Broken Toe. Broken World.

This week, I became the kind of person who gets so angry, she kicks her couch and breaks a toe. If you weren’t aware already, this is indeed a type, and I can now check that box off. I’m sure there’s some medical form or mental illness assessment somewhere that asks, “have you ever been so mad, you’ve done something to injure yourself?” I will now have to face the choice of lying about this bad behavior or fessing up to it and enduring a whole new round of invasive, personal questions from a medical provider.

We’ve all done things in anger: punched pillows, screamed, stomped a foot – you know, the usual. Kicking something hard enough to break a bone seems extreme at first, until you consider that toe bones are fairly easy to break (based on my extensively non-existent medical knowledge) – but nonetheless, it feels like I’ve entered into a whole new level of competition. You could say that I am now peering over the ledge into Olympic-level self-destruction.

And you know what I got so pissed about that I needed to kick my couch?? The Olympics. Yup, that’s right. I kicked my couch because my not-so-smart TV would not allow me to stream the Olympics even though the TV in the basement was able to access it perfectly fine with the NBC app two years ago for the summer games. Not on this TV. Incompatible. And as much as I might blame  my particular brand of TV, which is apparently incompatible with quite a lot that I’d like to access, the TV is not the real problem. The corporate assholes who broadcast the Olympics are the problem. Excuse me, let me correct that, the corporate assholes who control access to the Olympics are the problem.

Close your eyes and think back with me to days of yore – or, more specifically, about 30 years ago. All three major stations – NBC, ABC, and CBS – each had a hand in the Olympics, showing their own little niche of events. All you needed was an antennae and someone your family disliked enough to send onto the roof to twiddle it until your father yelled out an open window to hold it right there. That’s it. The global amazingness, the global patriotism that is evoked by the Olympics was available to all. Sure, you had to watch endless rounds of commercials (I think they were still McDonald’s even in those days…oh, and Wheaties), but you were given a golden moment to watch men and women who have devoted themselves to perfection in their event perform for you, to put everything they had out there on that slope or on that gymnastics mat or in that pool. All across this country, across this world, we were watching them together. What an amazing thing that had been – I realize, now that it’s gone and forever – to have been in community with so many brothers and sisters across this country and across this planet.

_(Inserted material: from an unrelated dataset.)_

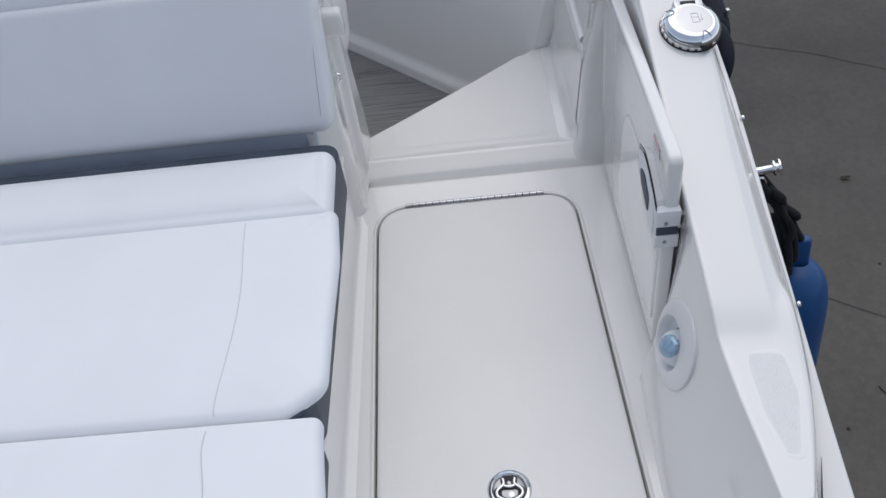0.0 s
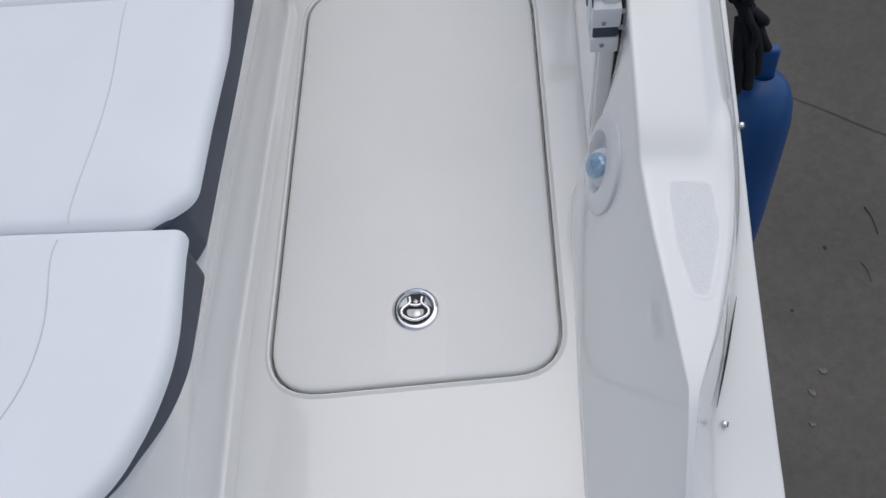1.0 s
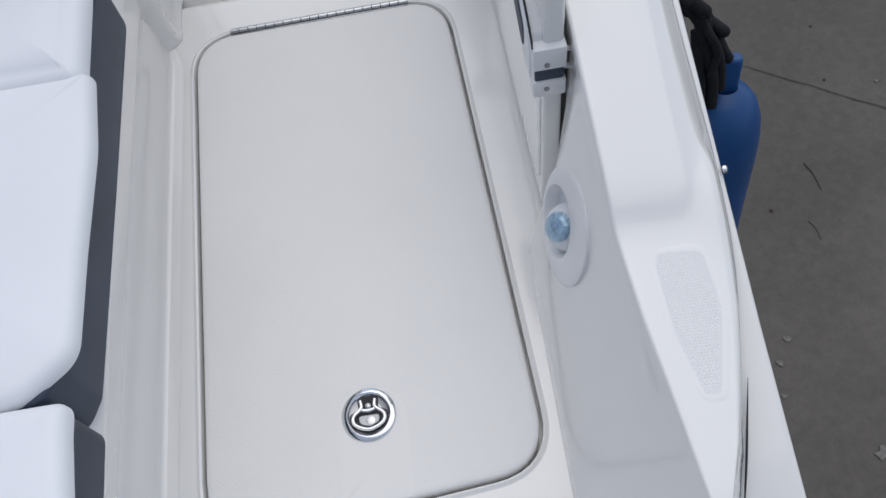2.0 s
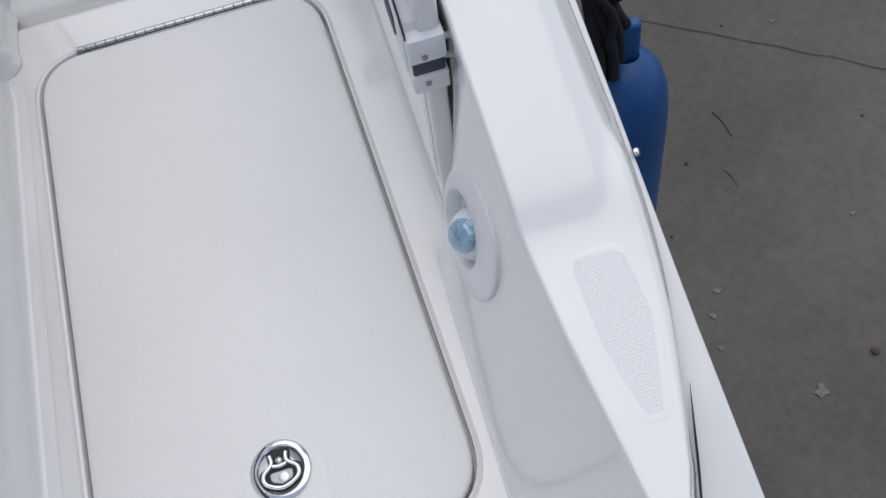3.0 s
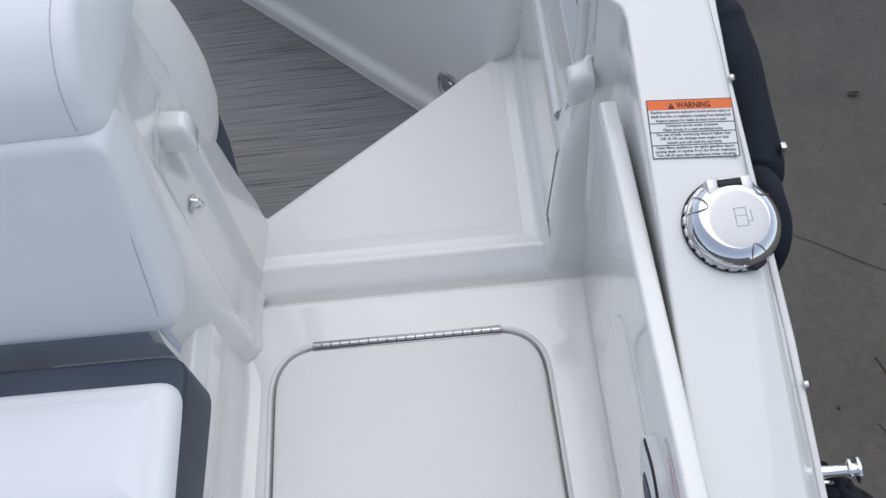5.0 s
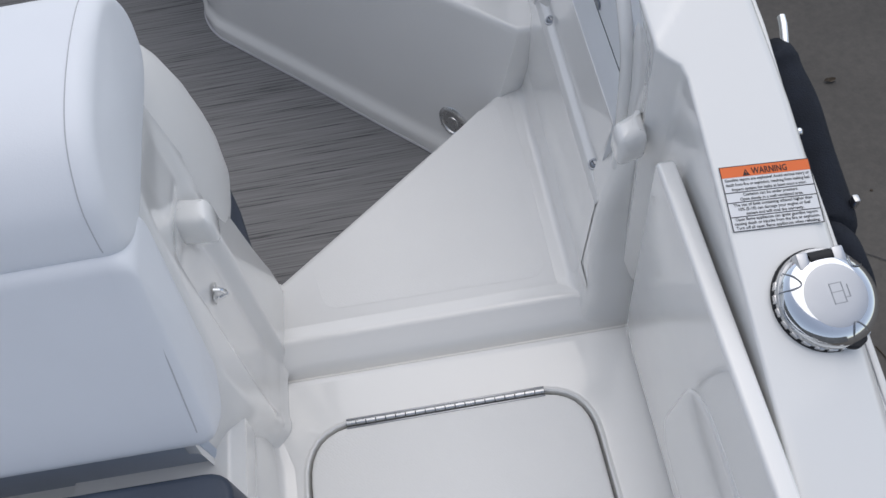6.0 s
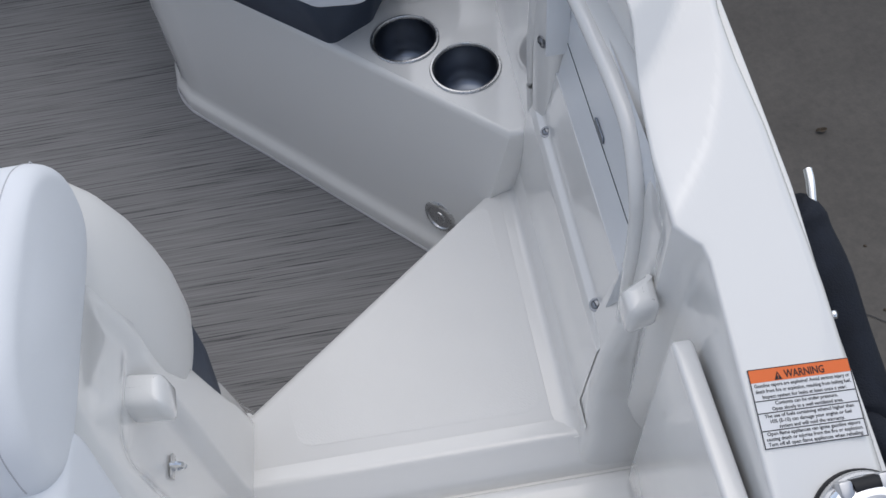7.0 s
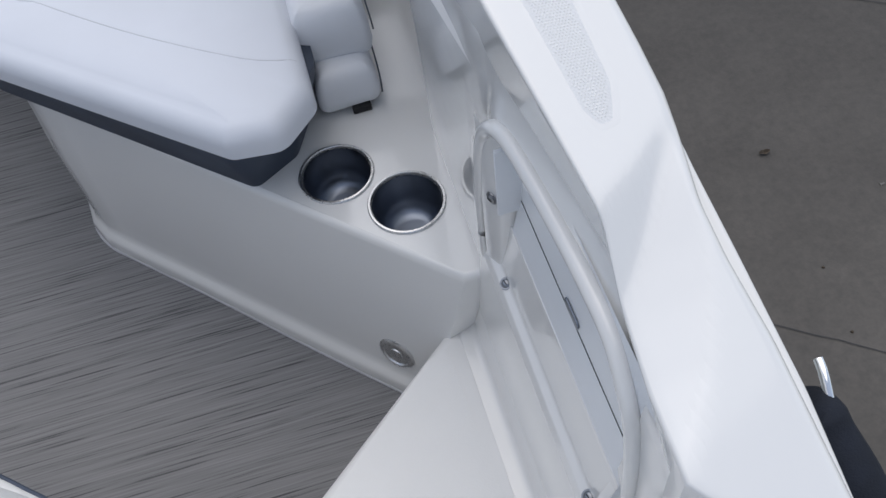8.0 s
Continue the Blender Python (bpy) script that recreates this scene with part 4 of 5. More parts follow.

Now, like so much else about our world – our political system, our education system, our healthcare system – watching the Olympics is a privilege gifted only to those who have the $49.99, or $89.99, or (can you believe it?!) $129.99 a month to throw at the price of admission, in this case a cable company (and I’m sure there are plans that cost even more for those who desperately need 1,000+ stations). It’s like you’ve shown up to the bi-annual family reunion, and someone’s put a giant Reserved sign all over it. Sure, go right over there to where someone else erected a ticket booth and show them you’re part of this clan; if you think it’ll work for you, remind the person behind the plexiglass that you’re an American dammit, and shouldn’t that count for something? But unless you have the price of admission and a willingness to commit to a 1-year contract with a lifeless company that will stream trash at you 24/7, you’re not welcome anymore.

Now, I’m about the least sporty person you’ll find, but I do love the Olympics. I love the comaraderie, the sportsmanship, the athleticism, the teamwork, and the sense that for all of two weeks, all the schmoes who wouldn’t be caught dead doing things like the luge or the ski jump or anything else remotely aerobic are both devotedly cheering for the representatives of their nation and doing it all together. The whole world. Together. One voice cheering for a hundred different countries. Across time zones, across oceans, across continents.

I lost a lot more than the ability to see the Olympics when I screamed at my TV and slammed my foot in the couch. In my crumpled, defeated state, I lost a sense of being part of US (as in you and me and our brothers and sisters across the ocean, not the United States. I lost that one very bad night in November 2016, but that’s a post for another time). It was just me in that moment. Me and my throbbing foot. My foot will heal and I’ll laughingly tell this story to friends, just as I did today when I went to Ash Wednesday service, but some things can’t be healed.  And the things that used to heal us – things like the Olympics? – will we even notice in our consumer-crazed, digitized, TV-brain obliterated state that they’re even gone? I don’t know. I just don’t know anymore.